== INFORMATION SUPPLIED ==

◆ ◆ ◆ ◆

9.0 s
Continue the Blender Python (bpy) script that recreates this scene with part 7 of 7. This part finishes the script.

◆ ◆ ◆ ◆

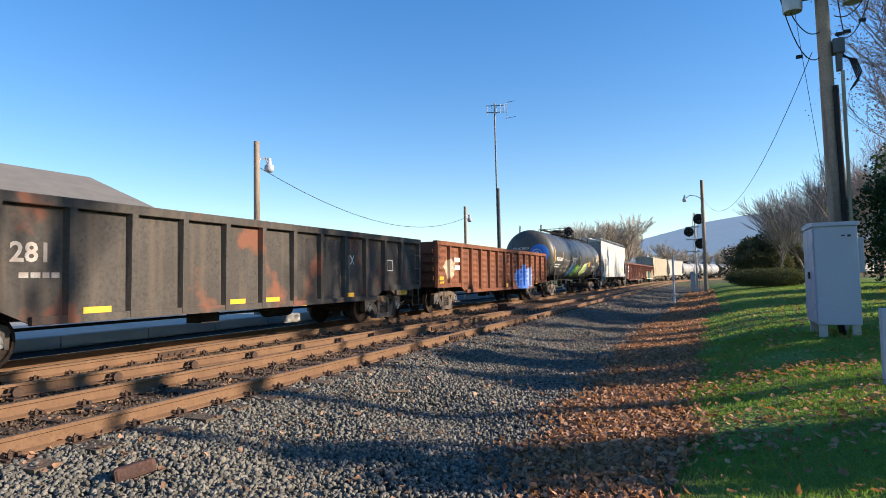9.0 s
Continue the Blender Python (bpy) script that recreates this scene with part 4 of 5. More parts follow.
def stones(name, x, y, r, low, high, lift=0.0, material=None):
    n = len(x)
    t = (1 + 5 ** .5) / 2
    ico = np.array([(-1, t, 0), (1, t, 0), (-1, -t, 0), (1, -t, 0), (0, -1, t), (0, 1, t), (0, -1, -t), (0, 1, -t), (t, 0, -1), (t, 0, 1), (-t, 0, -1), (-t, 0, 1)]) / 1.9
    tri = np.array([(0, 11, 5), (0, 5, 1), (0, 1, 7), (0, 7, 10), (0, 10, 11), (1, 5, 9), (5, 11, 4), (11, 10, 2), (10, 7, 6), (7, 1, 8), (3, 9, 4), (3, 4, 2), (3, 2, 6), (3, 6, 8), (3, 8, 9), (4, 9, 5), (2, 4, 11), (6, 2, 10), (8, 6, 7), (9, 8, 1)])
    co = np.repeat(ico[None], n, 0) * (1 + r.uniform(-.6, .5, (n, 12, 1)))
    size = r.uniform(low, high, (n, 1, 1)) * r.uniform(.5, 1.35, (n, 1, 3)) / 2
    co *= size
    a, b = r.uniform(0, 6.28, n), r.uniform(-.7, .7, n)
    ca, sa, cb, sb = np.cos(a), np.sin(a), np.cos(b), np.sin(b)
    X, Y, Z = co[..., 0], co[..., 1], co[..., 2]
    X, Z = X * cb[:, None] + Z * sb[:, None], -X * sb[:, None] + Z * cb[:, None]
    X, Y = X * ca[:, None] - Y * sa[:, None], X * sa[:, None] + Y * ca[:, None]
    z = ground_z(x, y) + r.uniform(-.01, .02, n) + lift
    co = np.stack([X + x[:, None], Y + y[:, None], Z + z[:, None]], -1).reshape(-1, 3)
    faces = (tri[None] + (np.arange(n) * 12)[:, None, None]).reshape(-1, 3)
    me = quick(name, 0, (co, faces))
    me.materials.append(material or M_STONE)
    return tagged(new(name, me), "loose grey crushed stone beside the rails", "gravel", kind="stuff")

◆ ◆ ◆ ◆

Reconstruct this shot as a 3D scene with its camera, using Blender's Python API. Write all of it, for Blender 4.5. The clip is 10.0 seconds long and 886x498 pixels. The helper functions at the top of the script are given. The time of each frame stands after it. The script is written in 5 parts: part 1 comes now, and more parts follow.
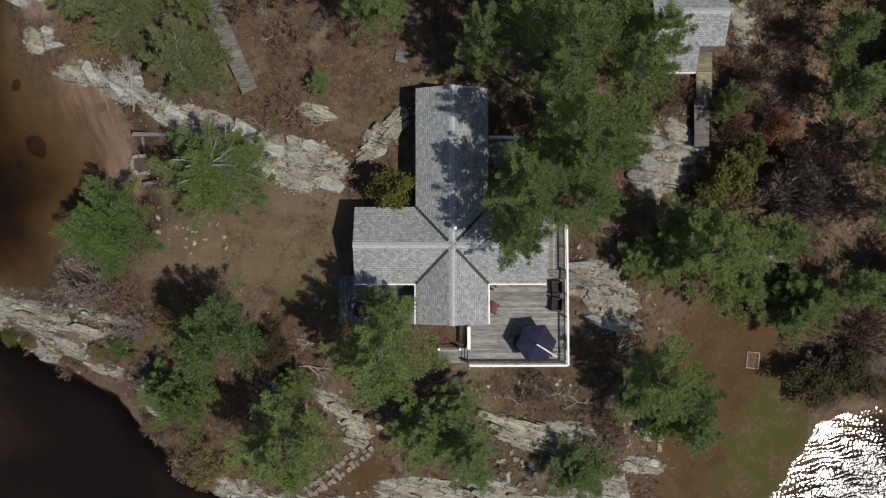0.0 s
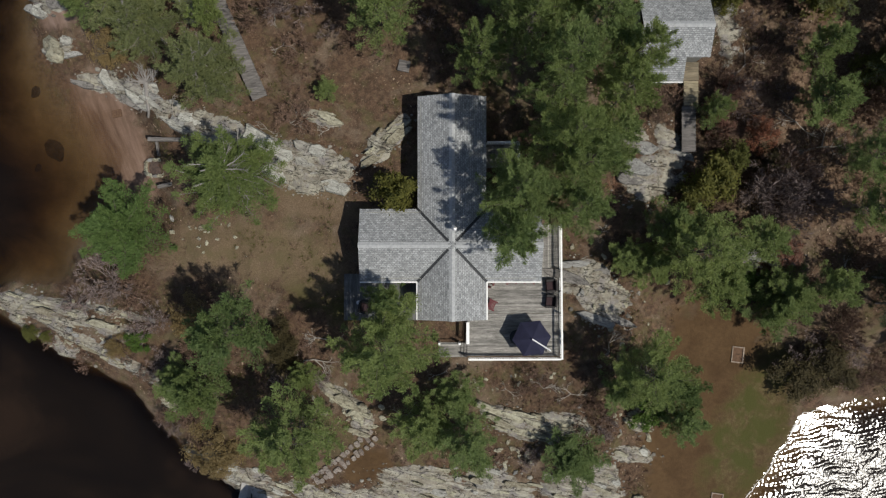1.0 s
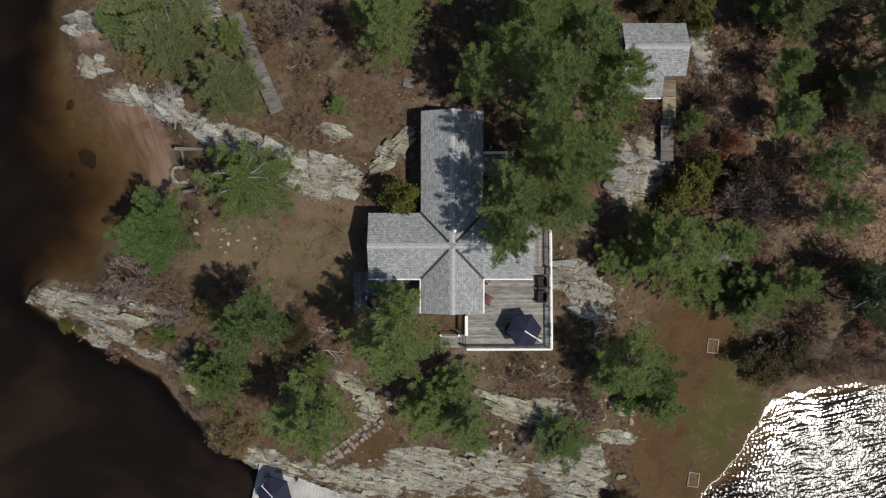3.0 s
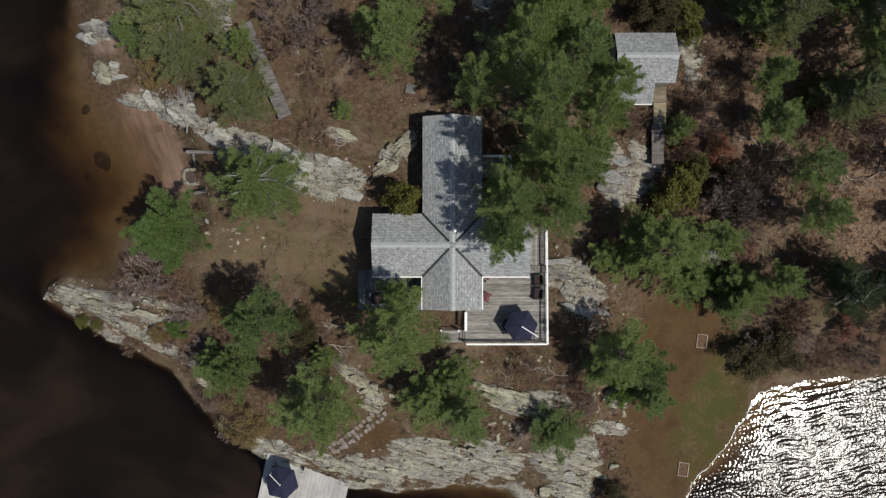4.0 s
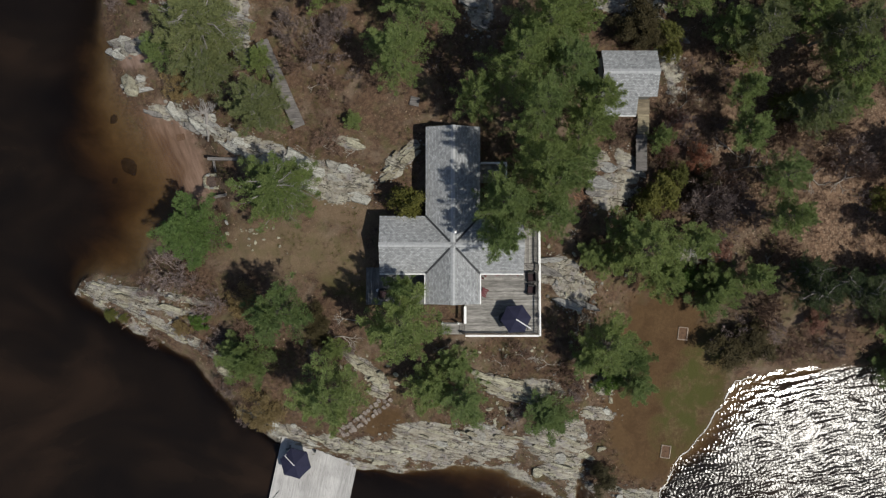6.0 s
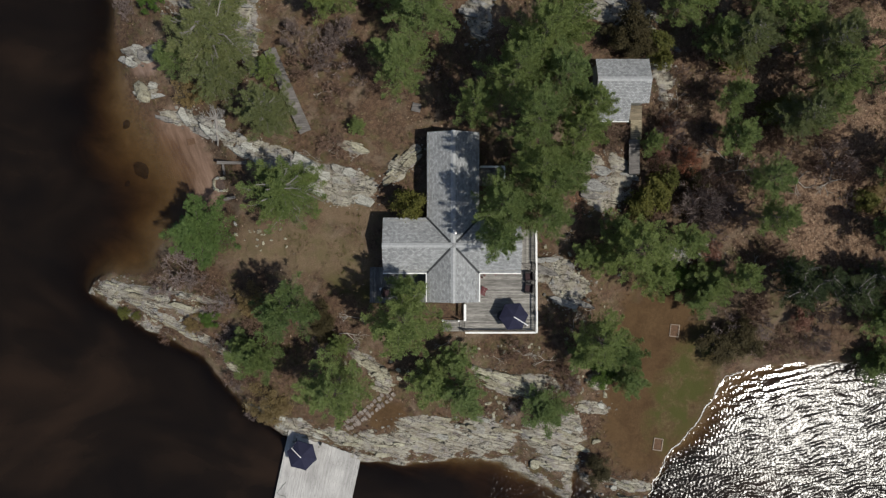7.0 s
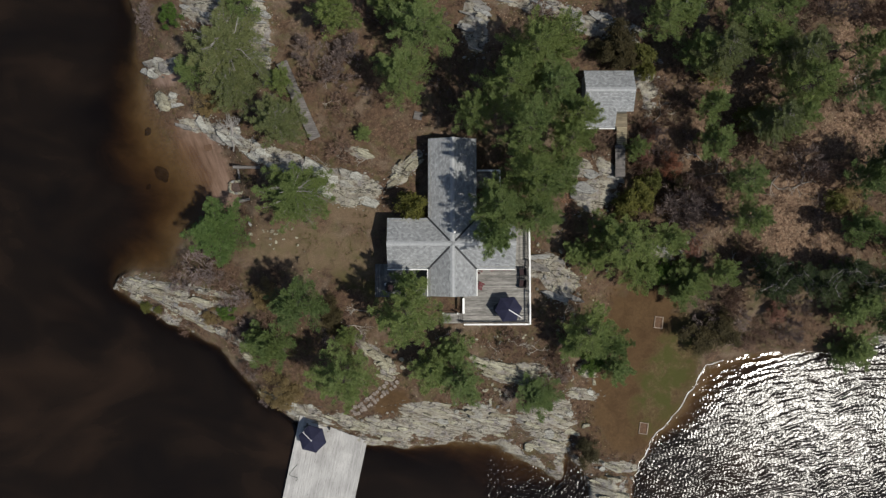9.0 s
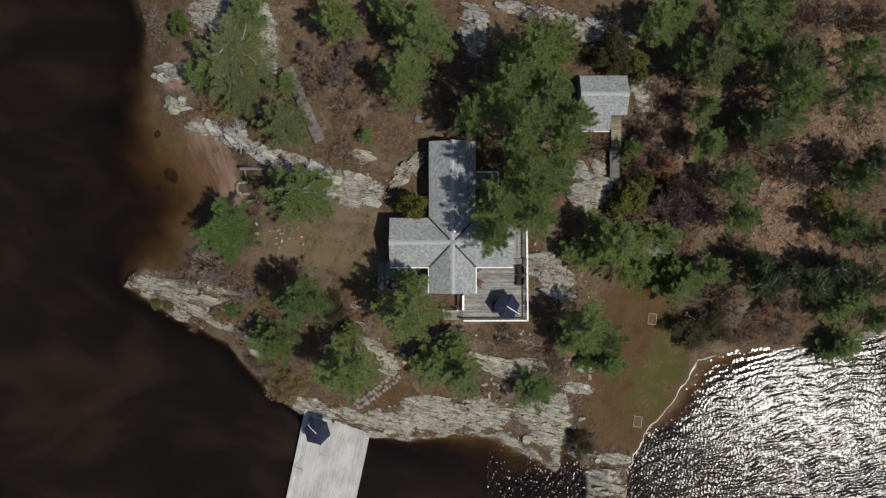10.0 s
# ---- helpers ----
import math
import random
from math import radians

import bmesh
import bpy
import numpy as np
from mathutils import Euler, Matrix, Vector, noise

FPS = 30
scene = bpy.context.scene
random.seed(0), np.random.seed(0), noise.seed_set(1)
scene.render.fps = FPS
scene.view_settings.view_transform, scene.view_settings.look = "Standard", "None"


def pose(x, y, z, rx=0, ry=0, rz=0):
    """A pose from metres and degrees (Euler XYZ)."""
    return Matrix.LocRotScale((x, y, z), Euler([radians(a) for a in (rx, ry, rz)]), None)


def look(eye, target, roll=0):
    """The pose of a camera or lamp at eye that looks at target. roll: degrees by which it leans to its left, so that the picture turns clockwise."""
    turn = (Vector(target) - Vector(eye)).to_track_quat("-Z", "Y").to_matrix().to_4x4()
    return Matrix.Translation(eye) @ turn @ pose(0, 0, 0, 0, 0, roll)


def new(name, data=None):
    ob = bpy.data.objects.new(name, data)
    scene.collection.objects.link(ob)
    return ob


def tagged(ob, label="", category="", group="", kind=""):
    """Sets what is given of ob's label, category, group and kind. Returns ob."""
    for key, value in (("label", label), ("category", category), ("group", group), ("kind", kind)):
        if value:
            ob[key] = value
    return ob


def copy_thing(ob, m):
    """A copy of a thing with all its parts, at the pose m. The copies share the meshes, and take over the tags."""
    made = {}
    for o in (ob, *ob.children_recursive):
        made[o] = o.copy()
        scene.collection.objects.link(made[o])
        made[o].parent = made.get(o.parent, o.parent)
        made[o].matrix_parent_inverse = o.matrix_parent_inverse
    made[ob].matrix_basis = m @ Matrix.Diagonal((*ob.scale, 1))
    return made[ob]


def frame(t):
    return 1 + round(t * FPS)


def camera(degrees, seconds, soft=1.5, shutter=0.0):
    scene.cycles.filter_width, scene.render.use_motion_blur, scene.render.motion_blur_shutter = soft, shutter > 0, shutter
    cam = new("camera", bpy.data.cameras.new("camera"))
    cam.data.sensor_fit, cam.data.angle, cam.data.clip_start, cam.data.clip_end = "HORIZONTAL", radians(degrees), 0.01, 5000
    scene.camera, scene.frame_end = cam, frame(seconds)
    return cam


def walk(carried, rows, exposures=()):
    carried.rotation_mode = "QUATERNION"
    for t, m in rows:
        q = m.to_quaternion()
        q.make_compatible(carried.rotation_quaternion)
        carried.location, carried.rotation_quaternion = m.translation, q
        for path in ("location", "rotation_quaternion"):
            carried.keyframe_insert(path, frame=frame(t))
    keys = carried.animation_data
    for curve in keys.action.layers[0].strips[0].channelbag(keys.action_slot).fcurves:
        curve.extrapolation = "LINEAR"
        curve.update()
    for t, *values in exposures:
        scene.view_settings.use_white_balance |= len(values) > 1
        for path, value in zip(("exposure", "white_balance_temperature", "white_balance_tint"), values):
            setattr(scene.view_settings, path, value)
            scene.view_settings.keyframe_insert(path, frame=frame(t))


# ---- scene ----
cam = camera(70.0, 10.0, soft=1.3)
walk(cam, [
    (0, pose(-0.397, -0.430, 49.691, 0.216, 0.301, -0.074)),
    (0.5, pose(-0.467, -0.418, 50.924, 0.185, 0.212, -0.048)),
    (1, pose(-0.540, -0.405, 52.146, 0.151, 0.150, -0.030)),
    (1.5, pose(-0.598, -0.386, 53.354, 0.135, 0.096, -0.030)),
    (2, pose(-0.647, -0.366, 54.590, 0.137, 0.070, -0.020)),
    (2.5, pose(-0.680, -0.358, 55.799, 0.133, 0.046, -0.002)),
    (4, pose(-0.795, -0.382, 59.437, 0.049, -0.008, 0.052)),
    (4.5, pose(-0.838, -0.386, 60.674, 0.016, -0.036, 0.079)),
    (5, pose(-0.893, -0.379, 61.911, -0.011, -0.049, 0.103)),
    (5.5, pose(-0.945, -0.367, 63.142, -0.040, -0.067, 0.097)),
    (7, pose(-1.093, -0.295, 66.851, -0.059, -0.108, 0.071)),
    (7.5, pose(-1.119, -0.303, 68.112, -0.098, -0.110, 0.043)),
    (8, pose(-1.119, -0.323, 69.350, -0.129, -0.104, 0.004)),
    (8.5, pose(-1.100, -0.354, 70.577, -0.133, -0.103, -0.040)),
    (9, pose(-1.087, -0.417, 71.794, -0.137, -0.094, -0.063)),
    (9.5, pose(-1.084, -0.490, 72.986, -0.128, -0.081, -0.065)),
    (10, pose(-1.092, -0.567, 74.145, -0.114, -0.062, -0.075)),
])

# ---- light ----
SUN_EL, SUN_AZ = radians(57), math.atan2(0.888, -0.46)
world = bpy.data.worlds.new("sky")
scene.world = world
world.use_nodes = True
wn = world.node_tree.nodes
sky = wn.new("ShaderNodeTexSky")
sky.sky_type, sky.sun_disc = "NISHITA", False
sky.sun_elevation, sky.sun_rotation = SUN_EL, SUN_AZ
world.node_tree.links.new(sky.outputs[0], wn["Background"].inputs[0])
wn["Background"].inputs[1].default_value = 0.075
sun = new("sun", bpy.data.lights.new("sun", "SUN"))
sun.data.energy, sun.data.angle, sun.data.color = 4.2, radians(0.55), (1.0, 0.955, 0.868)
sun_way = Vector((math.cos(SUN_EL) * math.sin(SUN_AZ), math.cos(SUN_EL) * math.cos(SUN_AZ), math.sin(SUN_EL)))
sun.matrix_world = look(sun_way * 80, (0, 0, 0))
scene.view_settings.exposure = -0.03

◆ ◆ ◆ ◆

== YOUR GOAL ==
Collect the lines of the data that carry the word "label".

== FINAL RESULT ==
def tagged(ob, label="", category="", group="", kind=""):
    """Sets what is given of ob's label, category, group and kind. Returns ob."""
    for key, value in (("label", label), ("category", category), ("group", group), ("kind", kind)):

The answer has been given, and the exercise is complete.